== Required task ==
Pictures aside, quote the whole listing exactly.

== Recorded data ==
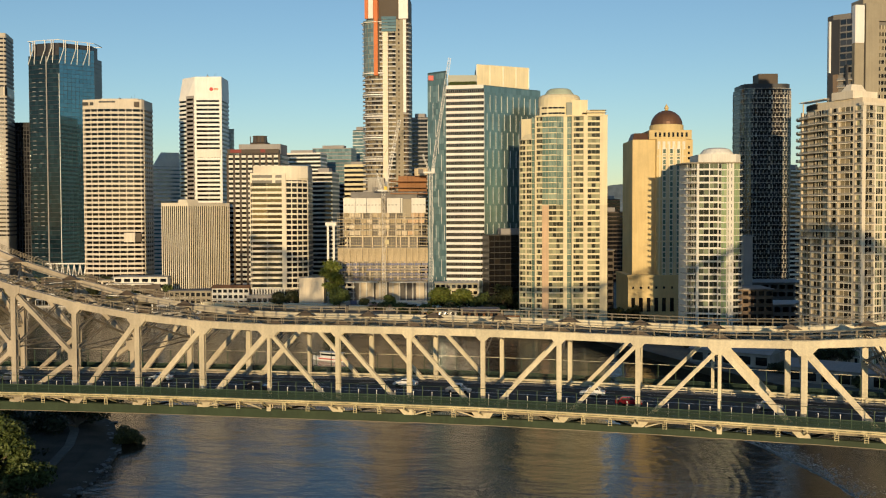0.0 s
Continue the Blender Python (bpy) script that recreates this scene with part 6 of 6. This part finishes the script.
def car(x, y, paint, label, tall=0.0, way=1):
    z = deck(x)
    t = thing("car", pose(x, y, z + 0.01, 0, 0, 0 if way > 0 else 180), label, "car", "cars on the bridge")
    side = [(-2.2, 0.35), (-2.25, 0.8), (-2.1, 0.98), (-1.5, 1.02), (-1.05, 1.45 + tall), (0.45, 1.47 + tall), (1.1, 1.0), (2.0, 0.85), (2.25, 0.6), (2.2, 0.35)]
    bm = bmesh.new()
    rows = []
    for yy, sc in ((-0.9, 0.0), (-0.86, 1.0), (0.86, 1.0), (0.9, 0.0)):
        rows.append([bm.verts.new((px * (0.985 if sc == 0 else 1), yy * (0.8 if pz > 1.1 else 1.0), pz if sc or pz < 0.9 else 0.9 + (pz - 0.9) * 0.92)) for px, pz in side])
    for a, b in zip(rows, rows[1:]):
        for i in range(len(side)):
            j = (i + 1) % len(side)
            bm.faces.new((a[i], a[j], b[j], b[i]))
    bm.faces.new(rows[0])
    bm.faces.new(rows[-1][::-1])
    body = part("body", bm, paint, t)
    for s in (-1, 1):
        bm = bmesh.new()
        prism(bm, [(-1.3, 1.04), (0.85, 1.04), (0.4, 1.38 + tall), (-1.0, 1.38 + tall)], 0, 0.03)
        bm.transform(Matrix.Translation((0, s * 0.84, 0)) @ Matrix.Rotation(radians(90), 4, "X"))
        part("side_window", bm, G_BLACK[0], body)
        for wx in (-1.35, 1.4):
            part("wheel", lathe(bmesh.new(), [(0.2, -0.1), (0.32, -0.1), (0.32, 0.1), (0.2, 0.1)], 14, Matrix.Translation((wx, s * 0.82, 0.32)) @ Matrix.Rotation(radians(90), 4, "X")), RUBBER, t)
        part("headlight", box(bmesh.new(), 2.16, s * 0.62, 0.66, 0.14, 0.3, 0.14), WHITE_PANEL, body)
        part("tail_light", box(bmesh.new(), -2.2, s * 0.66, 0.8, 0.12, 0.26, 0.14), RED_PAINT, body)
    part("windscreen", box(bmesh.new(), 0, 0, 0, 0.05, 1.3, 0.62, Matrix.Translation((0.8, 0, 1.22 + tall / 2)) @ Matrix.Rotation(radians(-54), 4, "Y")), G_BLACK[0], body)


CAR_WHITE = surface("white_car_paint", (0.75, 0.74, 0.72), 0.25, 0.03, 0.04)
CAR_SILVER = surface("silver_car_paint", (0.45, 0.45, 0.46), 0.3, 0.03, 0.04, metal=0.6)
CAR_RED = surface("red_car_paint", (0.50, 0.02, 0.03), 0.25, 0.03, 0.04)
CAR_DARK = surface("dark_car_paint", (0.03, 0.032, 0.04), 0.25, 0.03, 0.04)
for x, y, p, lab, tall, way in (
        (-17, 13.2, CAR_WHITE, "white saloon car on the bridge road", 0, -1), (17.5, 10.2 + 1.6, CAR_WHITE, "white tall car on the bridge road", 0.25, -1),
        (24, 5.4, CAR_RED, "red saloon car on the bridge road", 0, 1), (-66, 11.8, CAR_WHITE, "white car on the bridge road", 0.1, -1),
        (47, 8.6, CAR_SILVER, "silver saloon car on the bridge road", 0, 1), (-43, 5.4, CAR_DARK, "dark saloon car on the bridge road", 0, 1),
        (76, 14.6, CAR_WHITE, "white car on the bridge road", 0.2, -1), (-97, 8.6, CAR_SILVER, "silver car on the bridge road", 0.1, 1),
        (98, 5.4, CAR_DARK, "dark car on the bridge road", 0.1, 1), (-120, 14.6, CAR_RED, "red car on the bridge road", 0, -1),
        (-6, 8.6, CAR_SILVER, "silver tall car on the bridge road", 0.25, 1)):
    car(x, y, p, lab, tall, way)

== Task solution ==
0.0 s
Continue the Blender Python (bpy) script that recreates this scene with part 6 of 6. This part finishes the script.
def car(x, y, paint, label, tall=0.0, way=1):
    z = deck(x)
    t = thing("car", pose(x, y, z + 0.01, 0, 0, 0 if way > 0 else 180), label, "car", "cars on the bridge")
    side = [(-2.2, 0.35), (-2.25, 0.8), (-2.1, 0.98), (-1.5, 1.02), (-1.05, 1.45 + tall), (0.45, 1.47 + tall), (1.1, 1.0), (2.0, 0.85), (2.25, 0.6), (2.2, 0.35)]
    bm = bmesh.new()
    rows = []
    for yy, sc in ((-0.9, 0.0), (-0.86, 1.0), (0.86, 1.0), (0.9, 0.0)):
        rows.append([bm.verts.new((px * (0.985 if sc == 0 else 1), yy * (0.8 if pz > 1.1 else 1.0), pz if sc or pz < 0.9 else 0.9 + (pz - 0.9) * 0.92)) for px, pz in side])
    for a, b in zip(rows, rows[1:]):
        for i in range(len(side)):
            j = (i + 1) % len(side)
            bm.faces.new((a[i], a[j], b[j], b[i]))
    bm.faces.new(rows[0])
    bm.faces.new(rows[-1][::-1])
    body = part("body", bm, paint, t)
    for s in (-1, 1):
        bm = bmesh.new()
        prism(bm, [(-1.3, 1.04), (0.85, 1.04), (0.4, 1.38 + tall), (-1.0, 1.38 + tall)], 0, 0.03)
        bm.transform(Matrix.Translation((0, s * 0.84, 0)) @ Matrix.Rotation(radians(90), 4, "X"))
        part("side_window", bm, G_BLACK[0], body)
        for wx in (-1.35, 1.4):
            part("wheel", lathe(bmesh.new(), [(0.2, -0.1), (0.32, -0.1), (0.32, 0.1), (0.2, 0.1)], 14, Matrix.Translation((wx, s * 0.82, 0.32)) @ Matrix.Rotation(radians(90), 4, "X")), RUBBER, t)
        part("headlight", box(bmesh.new(), 2.16, s * 0.62, 0.66, 0.14, 0.3, 0.14), WHITE_PANEL, body)
        part("tail_light", box(bmesh.new(), -2.2, s * 0.66, 0.8, 0.12, 0.26, 0.14), RED_PAINT, body)
    part("windscreen", box(bmesh.new(), 0, 0, 0, 0.05, 1.3, 0.62, Matrix.Translation((0.8, 0, 1.22 + tall / 2)) @ Matrix.Rotation(radians(-54), 4, "Y")), G_BLACK[0], body)


CAR_WHITE = surface("white_car_paint", (0.75, 0.74, 0.72), 0.25, 0.03, 0.04)
CAR_SILVER = surface("silver_car_paint", (0.45, 0.45, 0.46), 0.3, 0.03, 0.04, metal=0.6)
CAR_RED = surface("red_car_paint", (0.50, 0.02, 0.03), 0.25, 0.03, 0.04)
CAR_DARK = surface("dark_car_paint", (0.03, 0.032, 0.04), 0.25, 0.03, 0.04)
for x, y, p, lab, tall, way in (
        (-17, 13.2, CAR_WHITE, "white saloon car on the bridge road", 0, -1), (17.5, 10.2 + 1.6, CAR_WHITE, "white tall car on the bridge road", 0.25, -1),
        (24, 5.4, CAR_RED, "red saloon car on the bridge road", 0, 1), (-66, 11.8, CAR_WHITE, "white car on the bridge road", 0.1, -1),
        (47, 8.6, CAR_SILVER, "silver saloon car on the bridge road", 0, 1), (-43, 5.4, CAR_DARK, "dark saloon car on the bridge road", 0, 1),
        (76, 14.6, CAR_WHITE, "white car on the bridge road", 0.2, -1), (-97, 8.6, CAR_SILVER, "silver car on the bridge road", 0.1, 1),
        (98, 5.4, CAR_DARK, "dark car on the bridge road", 0.1, 1), (-120, 14.6, CAR_RED, "red car on the bridge road", 0, -1),
        (-6, 8.6, CAR_SILVER, "silver tall car on the bridge road", 0.25, 1)):
    car(x, y, p, lab, tall, way)